STATED TASK: Quote the data below in full, minus the images.

COLLECTED DATA:
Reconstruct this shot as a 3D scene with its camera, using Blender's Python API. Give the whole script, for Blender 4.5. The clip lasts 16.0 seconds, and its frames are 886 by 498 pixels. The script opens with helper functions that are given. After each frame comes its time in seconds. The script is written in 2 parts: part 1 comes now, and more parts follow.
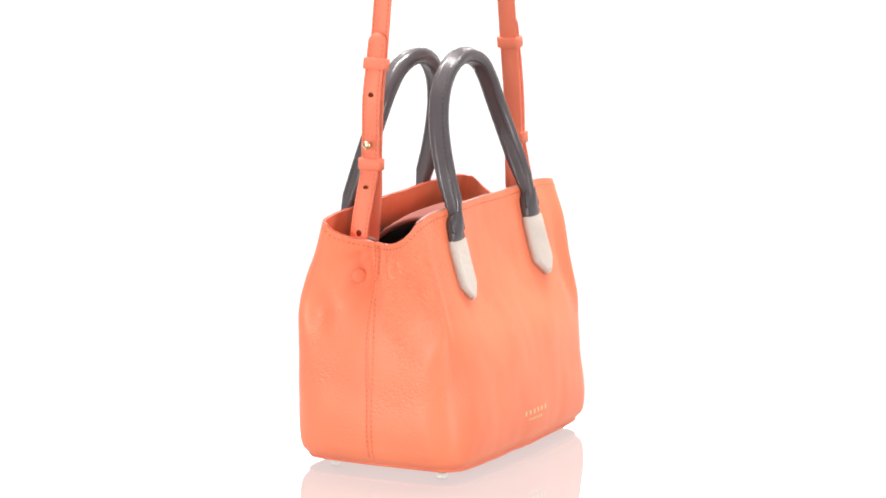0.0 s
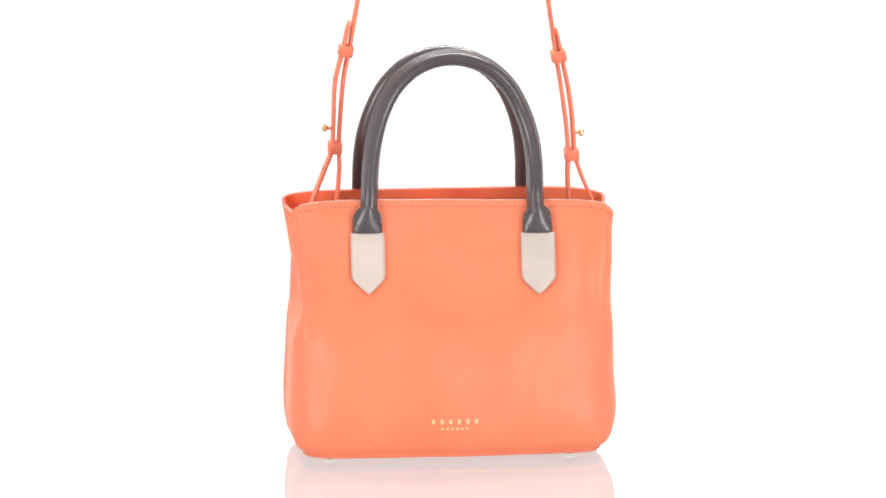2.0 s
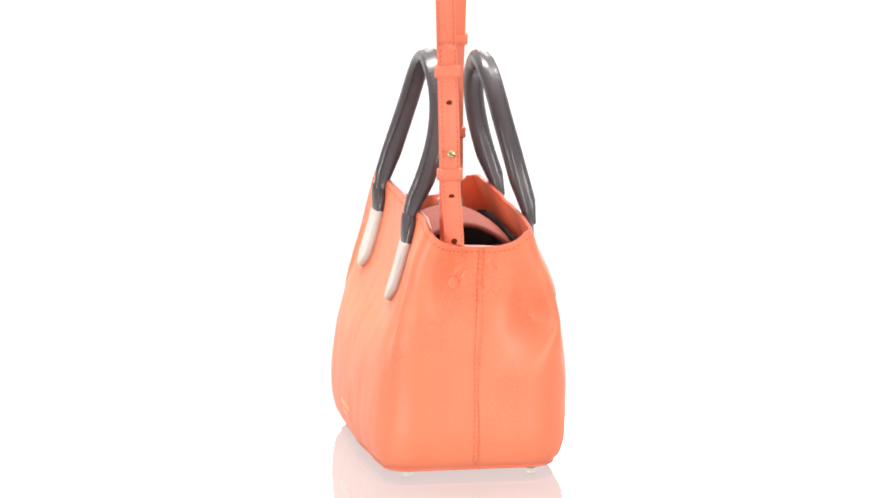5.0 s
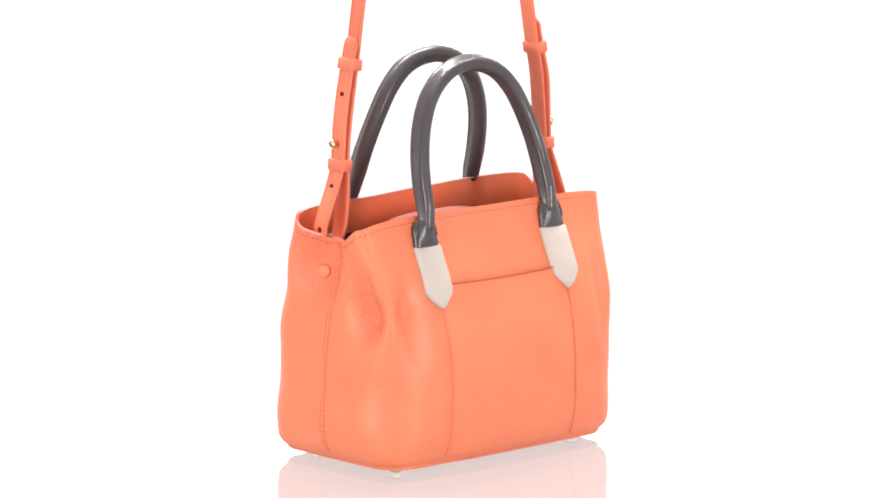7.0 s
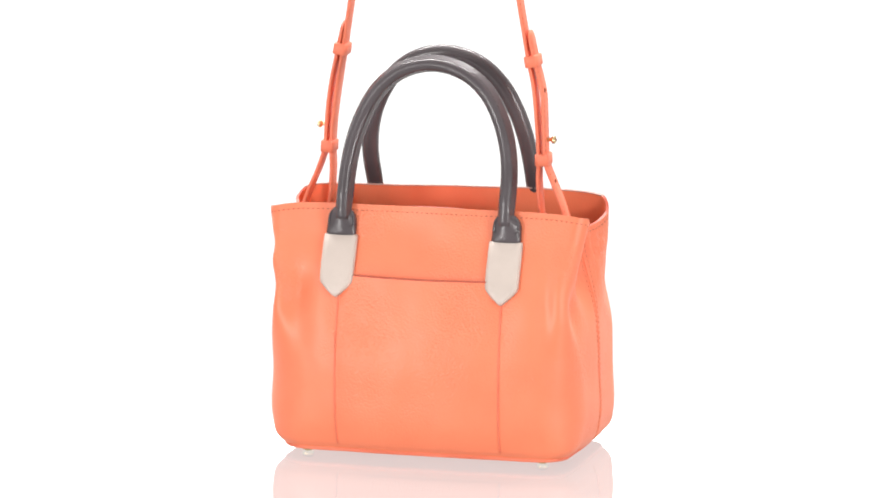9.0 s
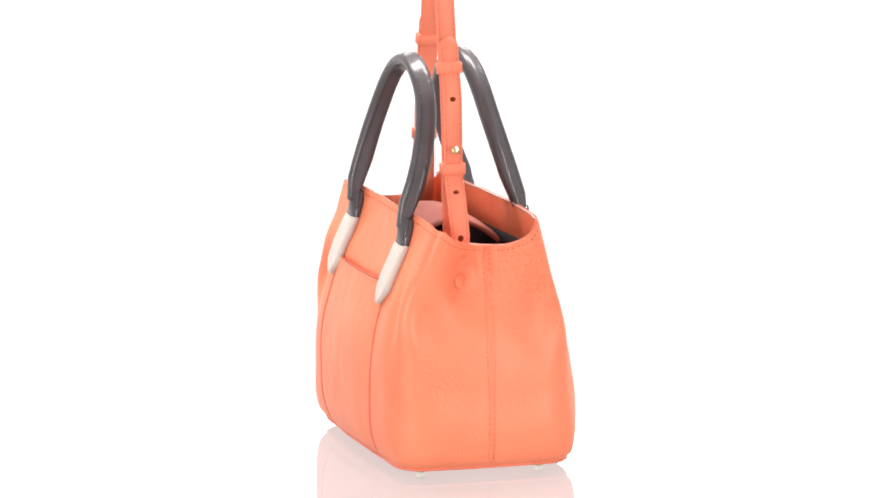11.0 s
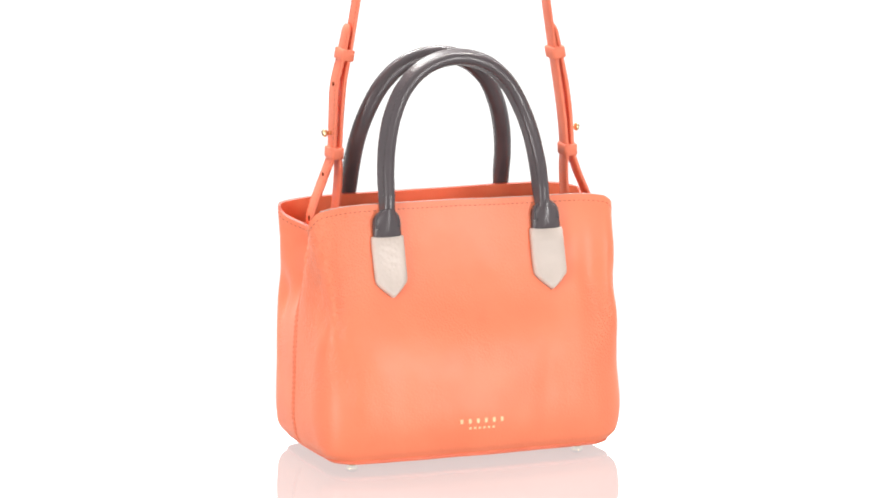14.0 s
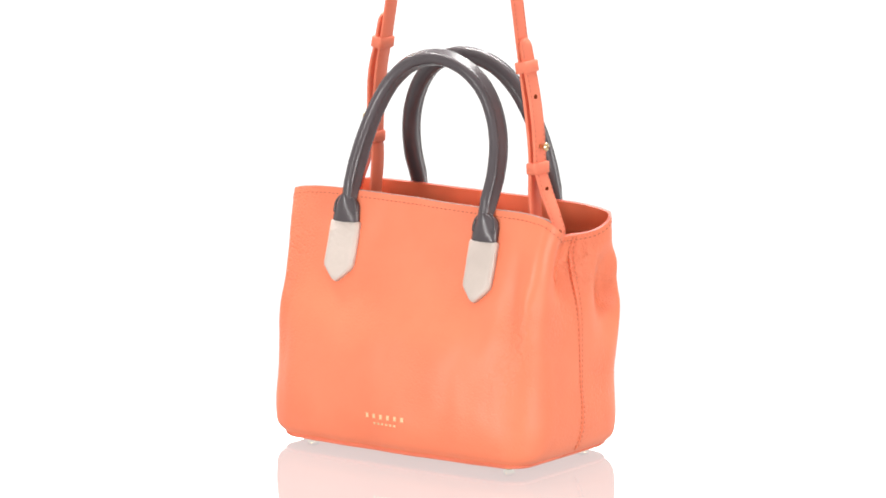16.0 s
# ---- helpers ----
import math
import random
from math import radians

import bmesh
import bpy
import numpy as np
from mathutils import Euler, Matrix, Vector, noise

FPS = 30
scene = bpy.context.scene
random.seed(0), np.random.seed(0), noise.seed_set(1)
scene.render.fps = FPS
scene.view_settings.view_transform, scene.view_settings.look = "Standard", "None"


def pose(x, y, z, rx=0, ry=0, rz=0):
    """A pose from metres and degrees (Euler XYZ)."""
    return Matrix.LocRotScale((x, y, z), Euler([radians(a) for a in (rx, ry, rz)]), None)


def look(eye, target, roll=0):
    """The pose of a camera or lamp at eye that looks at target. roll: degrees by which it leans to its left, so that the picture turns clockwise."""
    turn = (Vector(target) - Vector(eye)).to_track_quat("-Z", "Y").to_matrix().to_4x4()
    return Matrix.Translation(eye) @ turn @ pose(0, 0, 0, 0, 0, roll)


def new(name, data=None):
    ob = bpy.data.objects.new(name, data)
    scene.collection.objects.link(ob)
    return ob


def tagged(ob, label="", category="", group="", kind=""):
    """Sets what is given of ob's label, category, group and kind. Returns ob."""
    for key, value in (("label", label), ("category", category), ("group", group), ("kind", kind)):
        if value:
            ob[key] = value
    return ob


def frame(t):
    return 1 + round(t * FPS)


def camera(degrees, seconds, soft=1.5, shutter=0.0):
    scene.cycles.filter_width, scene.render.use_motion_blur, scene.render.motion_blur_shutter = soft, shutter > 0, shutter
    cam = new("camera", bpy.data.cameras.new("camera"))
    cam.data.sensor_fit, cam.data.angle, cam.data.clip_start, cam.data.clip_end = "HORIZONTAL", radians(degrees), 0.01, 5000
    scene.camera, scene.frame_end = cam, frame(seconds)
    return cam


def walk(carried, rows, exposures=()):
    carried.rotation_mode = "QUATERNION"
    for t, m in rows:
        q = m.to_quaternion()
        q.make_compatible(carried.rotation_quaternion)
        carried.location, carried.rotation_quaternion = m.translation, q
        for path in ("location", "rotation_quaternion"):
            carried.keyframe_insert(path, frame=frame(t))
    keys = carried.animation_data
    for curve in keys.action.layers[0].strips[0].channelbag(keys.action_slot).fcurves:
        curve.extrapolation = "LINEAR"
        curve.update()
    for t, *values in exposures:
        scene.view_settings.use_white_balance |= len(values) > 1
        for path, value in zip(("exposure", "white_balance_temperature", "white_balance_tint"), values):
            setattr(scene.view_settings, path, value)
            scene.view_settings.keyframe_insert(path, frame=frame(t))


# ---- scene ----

COMPLETE ANSWER:
Reconstruct this shot as a 3D scene with its camera, using Blender's Python API. Give the whole script, for Blender 4.5. The clip lasts 16.0 seconds, and its frames are 886 by 498 pixels. The script opens with helper functions that are given. After each frame comes its time in seconds. The script is written in 2 parts: part 1 comes now, and more parts follow.
0.0 s
2.0 s
5.0 s
7.0 s
9.0 s
11.0 s
14.0 s
16.0 s
# ---- helpers ----
import math
import random
from math import radians

import bmesh
import bpy
import numpy as np
from mathutils import Euler, Matrix, Vector, noise

FPS = 30
scene = bpy.context.scene
random.seed(0), np.random.seed(0), noise.seed_set(1)
scene.render.fps = FPS
scene.view_settings.view_transform, scene.view_settings.look = "Standard", "None"


def pose(x, y, z, rx=0, ry=0, rz=0):
    """A pose from metres and degrees (Euler XYZ)."""
    return Matrix.LocRotScale((x, y, z), Euler([radians(a) for a in (rx, ry, rz)]), None)


def look(eye, target, roll=0):
    """The pose of a camera or lamp at eye that looks at target. roll: degrees by which it leans to its left, so that the picture turns clockwise."""
    turn = (Vector(target) - Vector(eye)).to_track_quat("-Z", "Y").to_matrix().to_4x4()
    return Matrix.Translation(eye) @ turn @ pose(0, 0, 0, 0, 0, roll)


def new(name, data=None):
    ob = bpy.data.objects.new(name, data)
    scene.collection.objects.link(ob)
    return ob


def tagged(ob, label="", category="", group="", kind=""):
    """Sets what is given of ob's label, category, group and kind. Returns ob."""
    for key, value in (("label", label), ("category", category), ("group", group), ("kind", kind)):
        if value:
            ob[key] = value
    return ob


def frame(t):
    return 1 + round(t * FPS)


def camera(degrees, seconds, soft=1.5, shutter=0.0):
    scene.cycles.filter_width, scene.render.use_motion_blur, scene.render.motion_blur_shutter = soft, shutter > 0, shutter
    cam = new("camera", bpy.data.cameras.new("camera"))
    cam.data.sensor_fit, cam.data.angle, cam.data.clip_start, cam.data.clip_end = "HORIZONTAL", radians(degrees), 0.01, 5000
    scene.camera, scene.frame_end = cam, frame(seconds)
    return cam


def walk(carried, rows, exposures=()):
    carried.rotation_mode = "QUATERNION"
    for t, m in rows:
        q = m.to_quaternion()
        q.make_compatible(carried.rotation_quaternion)
        carried.location, carried.rotation_quaternion = m.translation, q
        for path in ("location", "rotation_quaternion"):
            carried.keyframe_insert(path, frame=frame(t))
    keys = carried.animation_data
    for curve in keys.action.layers[0].strips[0].channelbag(keys.action_slot).fcurves:
        curve.extrapolation = "LINEAR"
        curve.update()
    for t, *values in exposures:
        scene.view_settings.use_white_balance |= len(values) > 1
        for path, value in zip(("exposure", "white_balance_temperature", "white_balance_tint"), values):
            setattr(scene.view_settings, path, value)
            scene.view_settings.keyframe_insert(path, frame=frame(t))


# ---- scene ----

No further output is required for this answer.